COBKA July Club Meeting

  • 24 Jul 2018
  • 6:00 PM - 7:30 PM
  • Bend Environmental Center

COBKA July Meeting 

We will welcome OSU Apiculture Professor Ramesh SagiliHe will be discussing Honey Bee Nutrition & How Various Miticide’s Work.

*We will have an early (5pm) special Beginners Corner in the Environmental Center Apiary...bring your protective gear & join Dr. Sagili in the garden for an inspection demonstration! 

Hope to see you all there!

Thanks to Sarah Miller for creating this list of terms and concepts we may hear during Dr. Sagili’s talk!

Varroa mites

​​- Exterior parasitic mites not seen in Grandfather's day. Responsible for decline of general colony health and vigor, and ​is a factor in overwinter colony death.
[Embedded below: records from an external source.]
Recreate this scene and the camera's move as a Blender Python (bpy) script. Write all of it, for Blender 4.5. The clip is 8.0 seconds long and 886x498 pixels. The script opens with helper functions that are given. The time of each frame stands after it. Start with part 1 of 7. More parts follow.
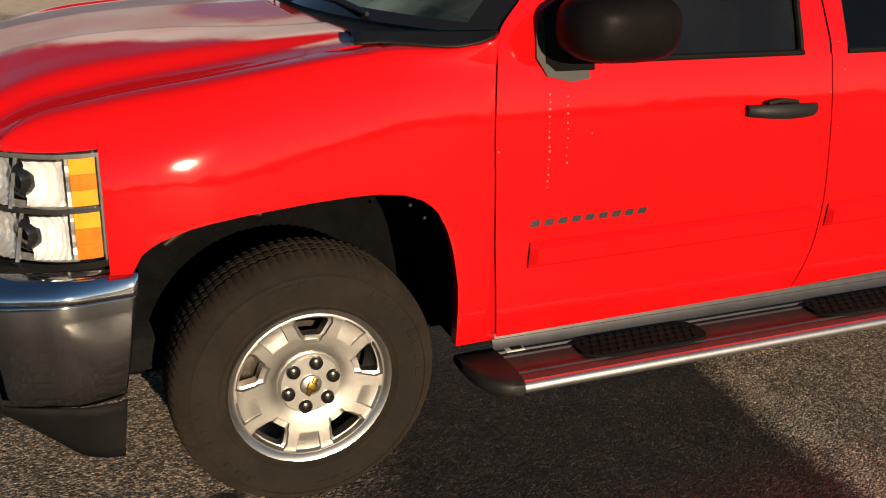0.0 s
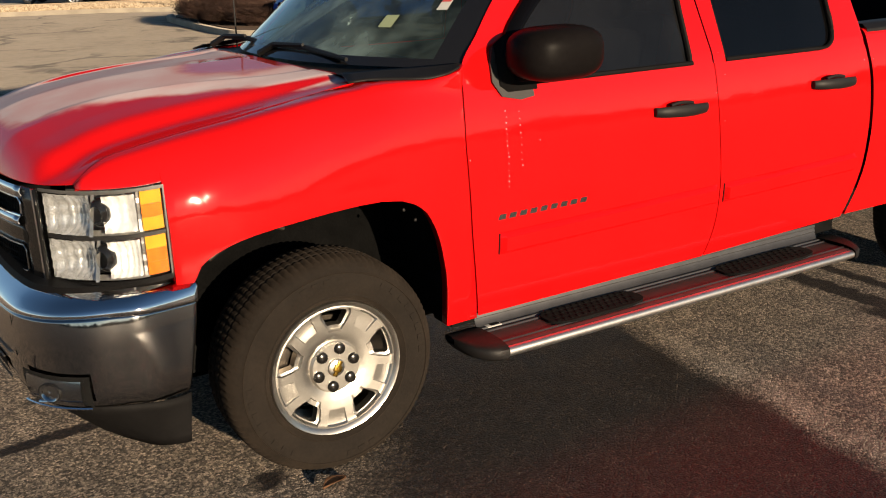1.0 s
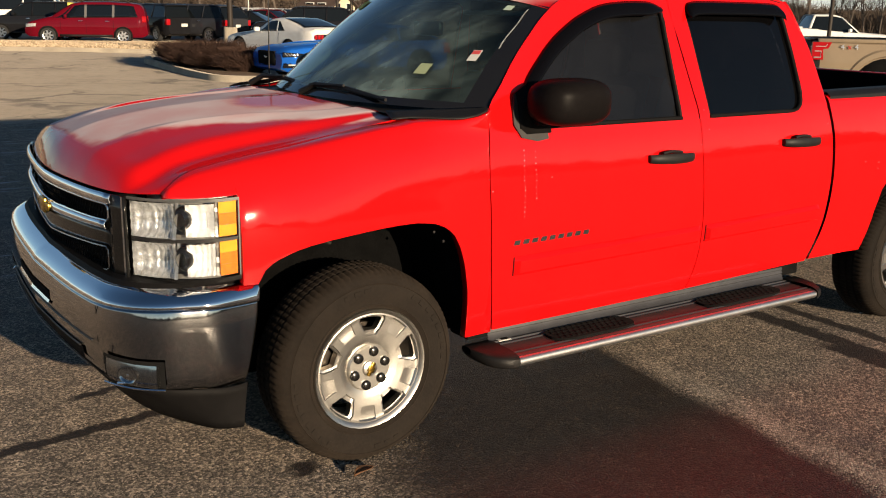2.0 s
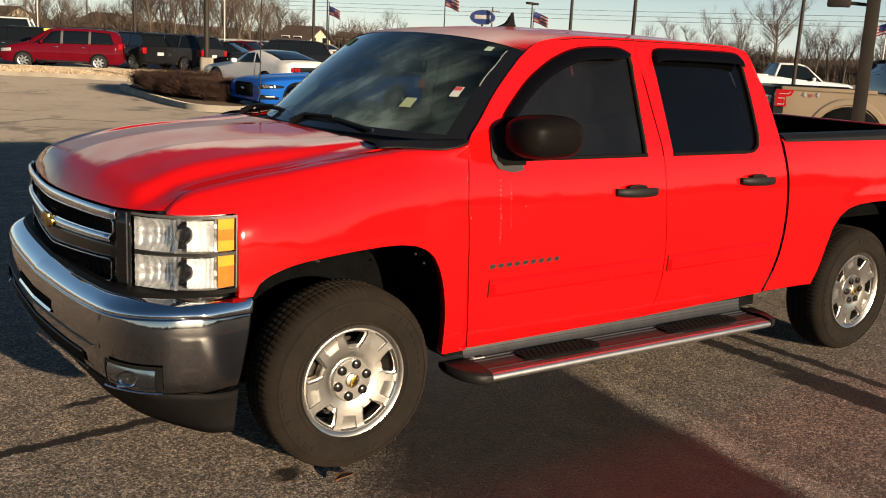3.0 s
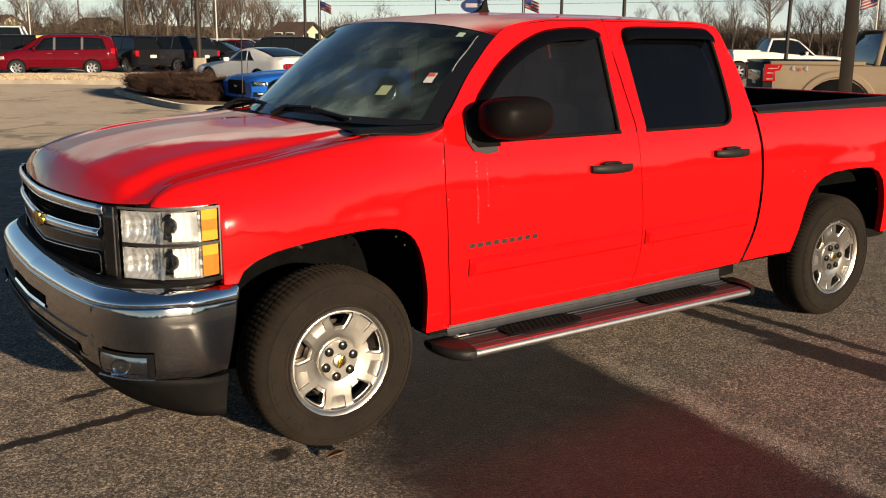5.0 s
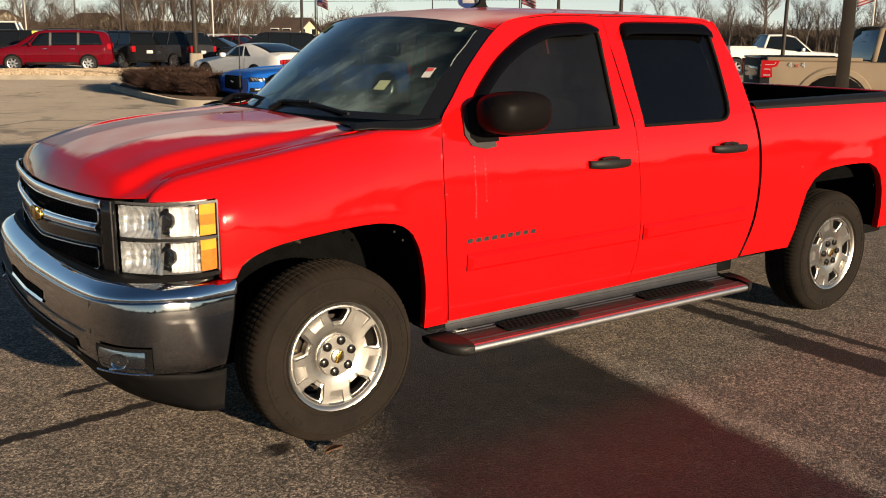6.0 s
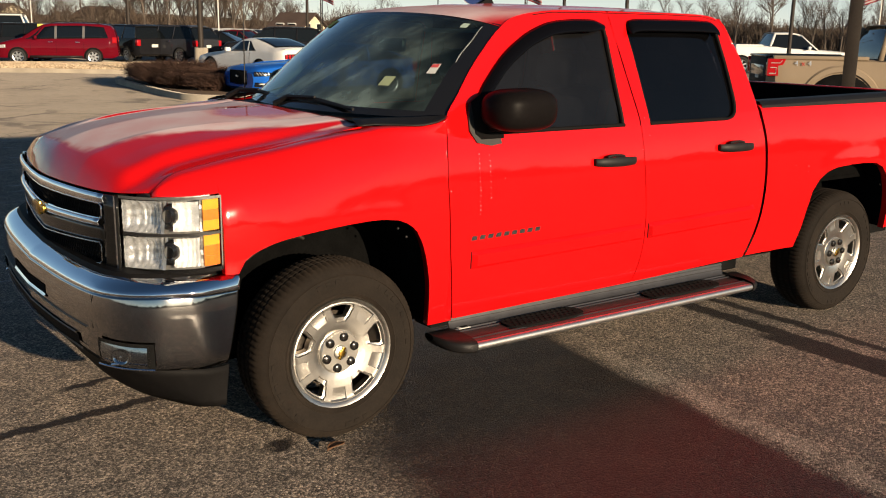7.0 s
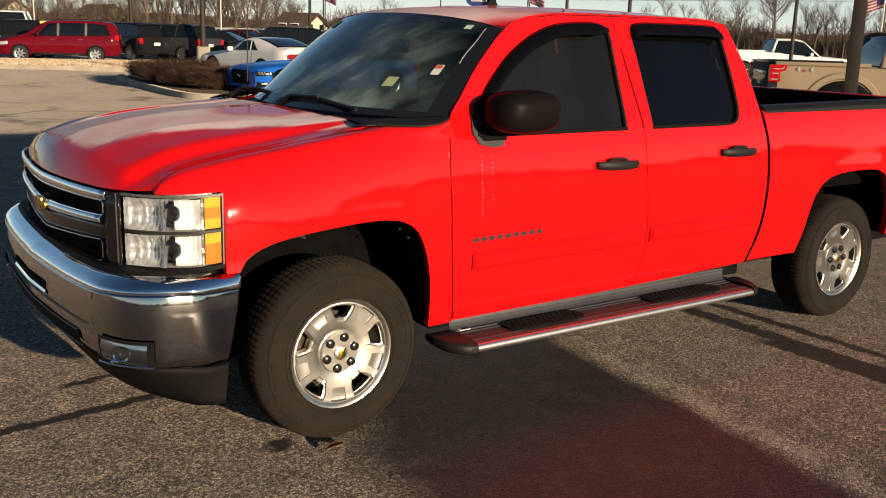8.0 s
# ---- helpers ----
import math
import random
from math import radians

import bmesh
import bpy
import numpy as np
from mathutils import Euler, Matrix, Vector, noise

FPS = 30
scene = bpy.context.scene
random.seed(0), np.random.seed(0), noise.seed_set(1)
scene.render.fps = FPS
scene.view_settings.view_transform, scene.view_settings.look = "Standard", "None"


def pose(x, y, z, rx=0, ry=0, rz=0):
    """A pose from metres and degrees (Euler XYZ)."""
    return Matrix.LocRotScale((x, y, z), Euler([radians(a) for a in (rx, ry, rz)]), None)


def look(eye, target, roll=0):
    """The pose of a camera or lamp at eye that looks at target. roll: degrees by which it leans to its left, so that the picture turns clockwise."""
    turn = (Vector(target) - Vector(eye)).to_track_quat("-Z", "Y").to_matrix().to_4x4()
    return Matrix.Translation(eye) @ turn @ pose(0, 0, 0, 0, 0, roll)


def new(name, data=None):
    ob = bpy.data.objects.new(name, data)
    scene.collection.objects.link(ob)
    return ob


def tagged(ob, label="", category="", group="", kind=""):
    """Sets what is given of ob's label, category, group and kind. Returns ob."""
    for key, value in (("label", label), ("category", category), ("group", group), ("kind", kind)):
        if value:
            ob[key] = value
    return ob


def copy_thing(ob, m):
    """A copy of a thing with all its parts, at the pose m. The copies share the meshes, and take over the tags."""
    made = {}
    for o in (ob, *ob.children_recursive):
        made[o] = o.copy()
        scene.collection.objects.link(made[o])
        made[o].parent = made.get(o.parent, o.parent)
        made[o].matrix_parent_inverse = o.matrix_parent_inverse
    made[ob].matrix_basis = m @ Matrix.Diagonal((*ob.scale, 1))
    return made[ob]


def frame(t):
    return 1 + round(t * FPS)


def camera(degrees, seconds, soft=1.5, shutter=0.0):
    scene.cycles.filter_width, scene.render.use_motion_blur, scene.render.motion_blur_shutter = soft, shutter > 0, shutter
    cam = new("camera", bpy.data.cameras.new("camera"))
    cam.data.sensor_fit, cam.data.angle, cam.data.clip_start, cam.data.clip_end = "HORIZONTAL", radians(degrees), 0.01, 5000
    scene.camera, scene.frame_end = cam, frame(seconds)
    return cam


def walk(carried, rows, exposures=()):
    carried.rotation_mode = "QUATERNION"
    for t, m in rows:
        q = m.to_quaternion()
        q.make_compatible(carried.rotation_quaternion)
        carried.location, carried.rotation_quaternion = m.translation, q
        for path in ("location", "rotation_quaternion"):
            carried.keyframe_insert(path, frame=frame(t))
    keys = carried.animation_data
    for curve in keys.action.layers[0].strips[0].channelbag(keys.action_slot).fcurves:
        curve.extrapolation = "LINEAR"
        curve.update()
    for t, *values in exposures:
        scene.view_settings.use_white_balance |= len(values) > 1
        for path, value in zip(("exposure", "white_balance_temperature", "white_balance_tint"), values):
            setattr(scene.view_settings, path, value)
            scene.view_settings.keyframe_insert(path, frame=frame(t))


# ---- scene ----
cam = camera(49.6, 8.0, soft=1.1)
PATH = [
    (0, (-0.661, -2.407, 1.746), (0.092, -0.689, 1.050), 1.96),
    (0.1, (-0.691, -2.487, 1.746), (0.058, -0.792, 0.994), 0.05),
    (0.2, (-0.777, -2.525, 1.741), (0.011, -0.850, 0.985), -1.06),
    (0.3, (-0.876, -2.547, 1.742), (-0.029, -0.875, 1.043), -1.52),
    (0.5, (-1.056, -2.567, 1.749), (-0.108, -0.938, 1.080), -2.10),
    (0.7, (-1.121, -2.679, 1.760), (-0.171, -1.059, 1.073), -1.66),
    (1, (-1.248, -2.821, 1.768), (-0.269, -1.182, 1.173), -1.83),
    (1.2, (-1.295, -2.905, 1.753), (-0.332, -1.240, 1.205), -2.58),
    (2.3, (-1.862, -3.146, 1.782), (-0.736, -1.559, 1.32), 2.8),
    (2.5, (-1.896, -3.185, 1.785), (-0.748, -1.611, 1.335), 3.2),
    (3, (-1.927, -3.303, 1.779), (-0.793, -1.708, 1.366), 2.9),
    (3.5, (-1.951, -3.423, 1.773), (-0.823, -1.823, 1.361), 1.8),
    (4, (-1.94, -3.468, 1.776), (-0.835, -1.856, 1.349), 0.6),
    (4.5, (-1.921, -3.475, 1.773), (-0.801, -1.875, 1.344), 0.5),
    (6, (-1.927, -3.469, 1.763), (-0.795, -1.88, 1.323), 0.5),
    (6.5, (-1.925, -3.462, 1.763), (-0.783, -1.882, 1.316), 0.9),
    (7, (-1.918, -3.454, 1.763), (-0.793, -1.862, 1.315), 0.9),
    (7.5, (-1.92, -3.448, 1.761), (-0.794, -1.856, 1.318), 1.4),
    (8, (-1.922, -3.445, 1.759), (-0.796, -1.853, 1.315), 1.6),
]
walk(cam, [(t, look(eye, target, roll)) for t, eye, target, roll in PATH], [(0.0, -0.20), (0.2, -0.12), (0.5, 0.0), (8.0, 0.0)])
SUN_AZ, SUN_EL = -4.5, 9.6          # degrees: sunlight travels along +y, leaning this much to +x
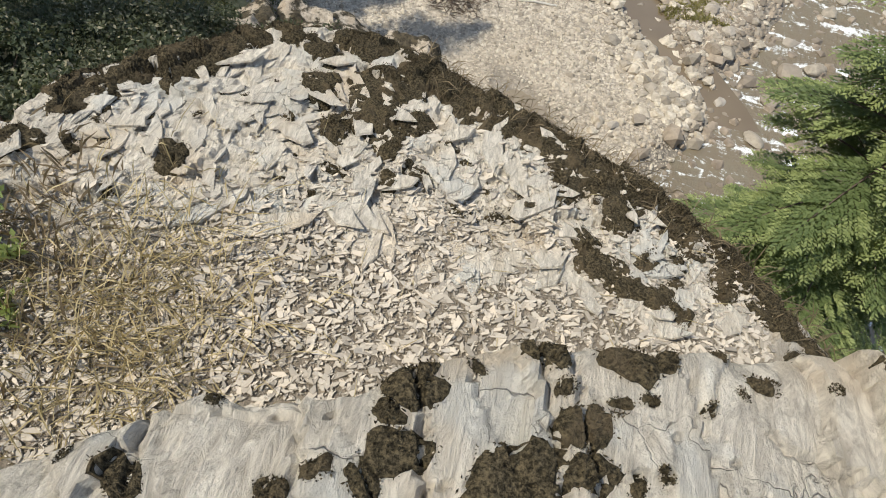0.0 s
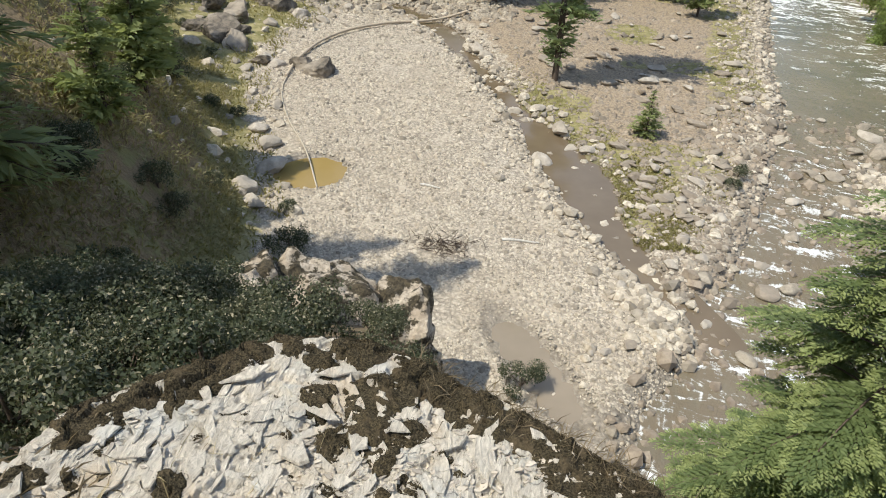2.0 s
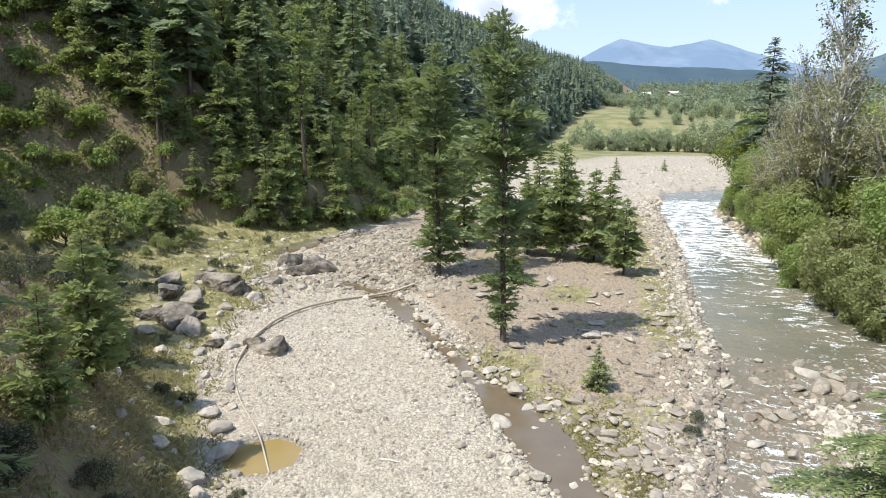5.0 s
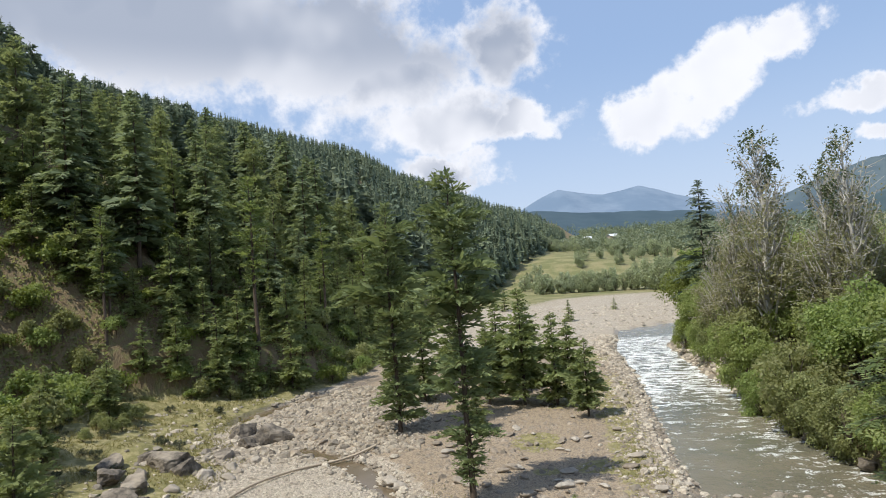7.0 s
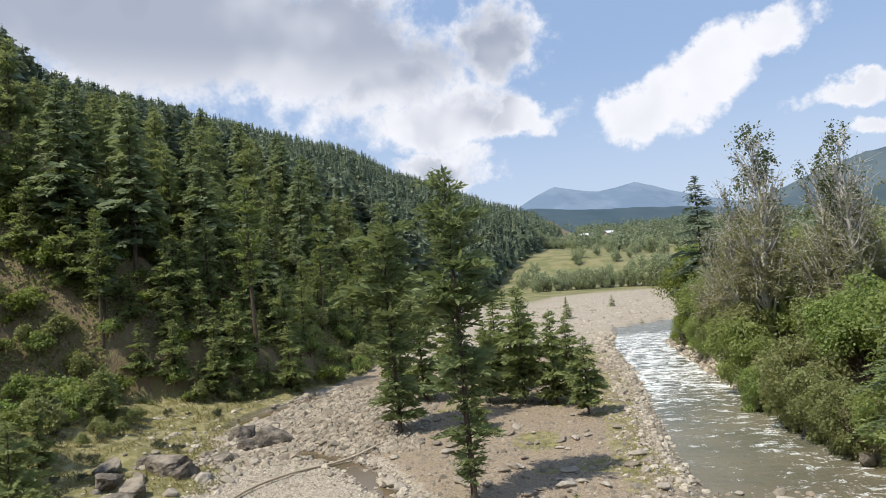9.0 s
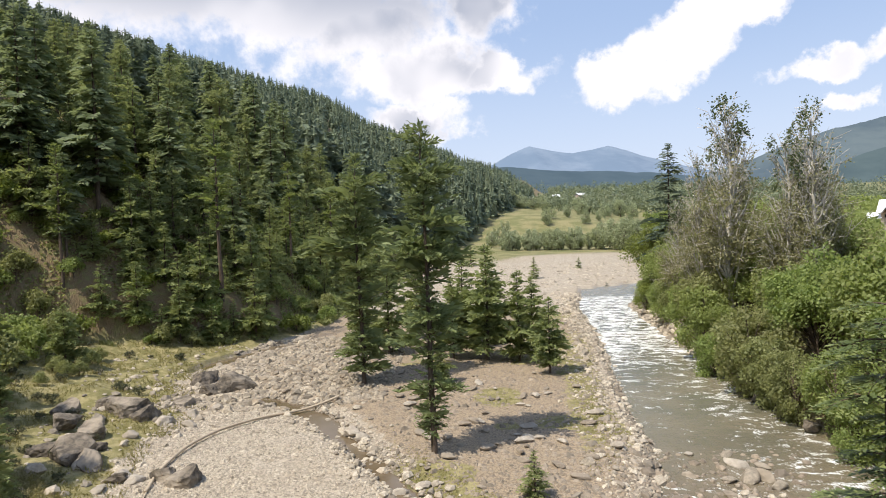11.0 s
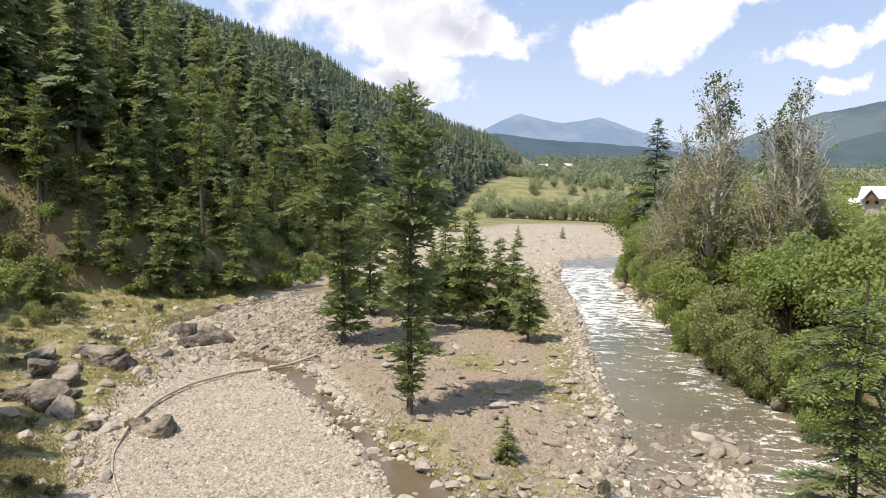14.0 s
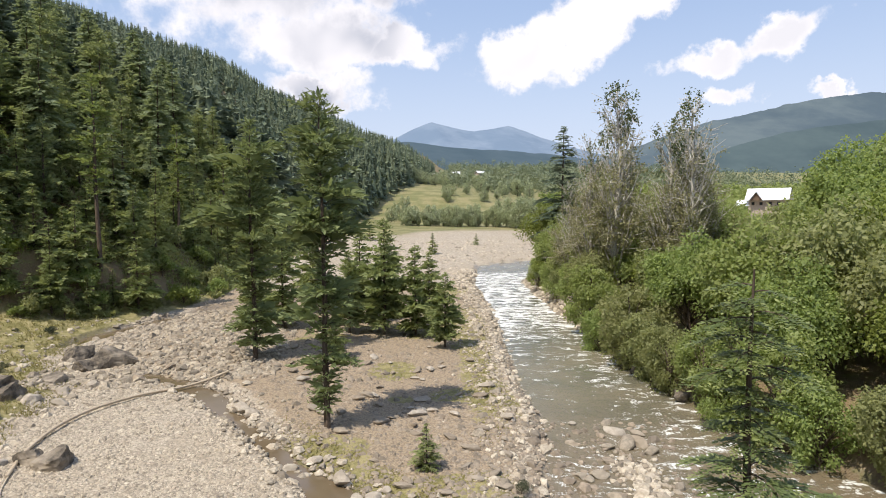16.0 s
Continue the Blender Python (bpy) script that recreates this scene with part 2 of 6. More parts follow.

Easily invades clean colonies but are treatable.​

Phoretic stage

​ - ​Mother varroa mites riding and feeding on brood worker bees, waiting on the correct time to enter brood cells that are ready to be capped.

Reproductive stage

- Mother varroa mites enclosed in brood cell and feeding on pupae while laying eggs that hatch and feed on pupae until they mature and hatch.

Varroa life cycle

​- ​Mother mite ​leaves worker bee and ​enters brood cell about to be capped. First offspring

​ egg​ is male, to be able to fertilize all following female offspring. Females then become Mother mites. When the bee hatches, male mites die, and female mites are now able to begin the cycle again. And rapidly increase, ​worse than​ rabbits.​

Tracheal mite

 - Internal mite. Reproduces in breathing organs of bees. Larvae feed on hemolymph, debilitating host bee.

Honey Bee egg

- Fertilized eggs laid by the queen hatch after 3 days, eventually emerging as female workers in 21 days, unfertilized eggs become drones in 24 days, and fertilized queen replacement eggs​ emerging as a queen in 16 days.

Larva

- White worm-like grubs emerging from eggs. Larva, from fertile eggs will be capped after 6 days for workers, 4.6 days for queens and from infertile eggs (for drones) in 6.3 days. Fed by worker nurse bees until capped.

Pupa

 - Once capped, the worker pre-pupa spins a cocoon, and grows and molts into a recognizable mature bee at day 18.

Adult

- After her hard shell begins to harden on day 18, which takes three days, the worker then chews a hole in the cell cap and emerges as an adult worker on day 21.

MAQS 

- (Mite Away Quick Strips, formic acid) strips kill varroa mites in both phoretic​ stage and capped brood by vapor, with honey supers in place.

Oxalic acid

​ - No mite resistance but kills only phoretic varroa mites​ while colony is broodless. Vaporize with respirator or dribble application.

Apivar

 - (Amitraz) Possible mite resistance, but works by contact to phoretic varroa mites for two brood cycles.

Apistan

​ - (Check Mite) Mite resistance seen.​

Apiguard

 - (Thymol) Essential oil with no mite resistance works to kill only phoretic varroa, with honey supers removed.

Hop guard

 - (Organic acid) May be used with honey supers in place for phoretic varroa contact kill and in no brood conditions.​

Apilife var

 - (Thymol and others) Essential oils with no mite resistance works only to kill phoretic varroa, with honey supers removed.​

Royal jelly

 - A mixture of food produced in worker glands, can be combined into bee bread and is fed to all eggs for three days, and exclusively to queens for her lifetime.​

 Worker jelly

 - Honey, nectar and pollen assembled by nurse workers and​ fed to worker and drone brood after day three.

Bee bread

 - Pollen, moistened with nectar and saliva to add enzimes, and fermented as a protein food for the colony containing amino acids, vitamins and preservatives.

Nectar

 - Sugar solution collected from flowers​ and used for food, comb building and to be processed into honey.

Honey

​ - Nectar, mixed with enzymes and bacteria, and dehydrated.  Used for food, stored food, and bee bread.​

Pollen

 - Protein source collected by designated workers for manufacture of bee bread.